Pertanto pretendiamo:
• Prolungare l’ospitalità a 12 mesi e conferire al tempo di permanenza una natura più flessibile, in grado di tener conto delle specificità di ogni donna e del suo percorso;
• Slegare l’ospitalità, l’accoglienza o il trasferimento in altra località dal sistema delle rette dei Servizi Sociali che non devono sostituirsi alle donne determinando i loro percorsi di fuoriuscita dalla violenza.

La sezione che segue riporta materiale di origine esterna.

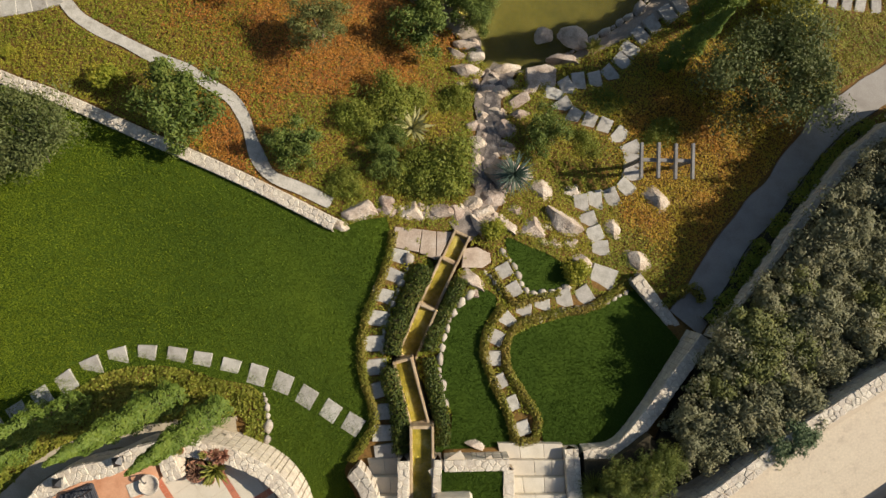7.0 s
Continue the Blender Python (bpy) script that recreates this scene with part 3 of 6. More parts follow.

Tra le principali difficoltà che le donne incontrano nei percorsi di autonomia vi è quella di accedere ad alloggi sostenibili economicamente, anche per l’impossibilità di stipulare un contratto di affitto a causa dell’assenza di busta paga e garanzie sufficienti.
Pertanto pretendiamo:
• Ampliare, modificare e applicare su tutto il territorio nazionale l’esperienza della Delibera 163 del Comune di Roma prevedendo che il contributo quadriennale per l’affitto sia destinato anche alle donne uscite da situazioni di violenza; a tal fine è necessario che sia equiparata, per gravità e urgenza, la necessità di fuga dalla casa familiare per sottrarsi a una situazione di violenza all’essere colpite da una ingiunzione di sfratto, esperimento già utilizzato con successo in alcuni municipi di Roma Capitale;
• Prevedere l’istituzione di un fondo di garanzia che permetta una stipula del contratto facilitato per le donne, che potrebbero così avvalersi dei Centri Antiviolenza e delle Associazioni che li gestiscono come garanti;
• Assegnare nelle graduatorie per le case popolari massimi punteggi per le donne che hanno avviato un percorso di uscita dalla violenza presso i CAV;
• Mettere a disposizione il 10% del patrimonio pubblico per l’implementazione di case di Semiautonomia gestite da Centri Antiviolenza, e di case con affitti calmierati per donne che escono da situazioni di violenza, da sole o in co-housing, per una durata di 4 anni.

Note:

1 La protezione internazionale è un istituto, disciplinato a livello europeo oltre che dalla Convenzione di Ginevra, che prevede, a determinate condizioni, il riconoscimento dello status di rifugiat@ o della protezione sussidiaria. In Italia la procedura di accesso alla protezione internazionale può avere come esito anche un permesso di soggiorno per motivi umanitari. A oggi, nonostante alcune evoluzioni della normativa di riferimento, manca il riconoscimento esplicito delle donne e delle soggettività LGBT*QIA+ come “determinato gruppo sociale” oggetto di possibili persecuzioni ai sensi della Convenzione di Ginevra. Inoltre, nella prassi, le domande di protezione internazionale fondate su atti di violenza contro le donne, come la violenza intrafamiliare, la violenza sessuale o la tratta (costrizione alla prostituzione, sfruttamento lavorativo), difficilmente trovano accoglimento da parte delle Commissioni Territoriali per il diritto d’asilo.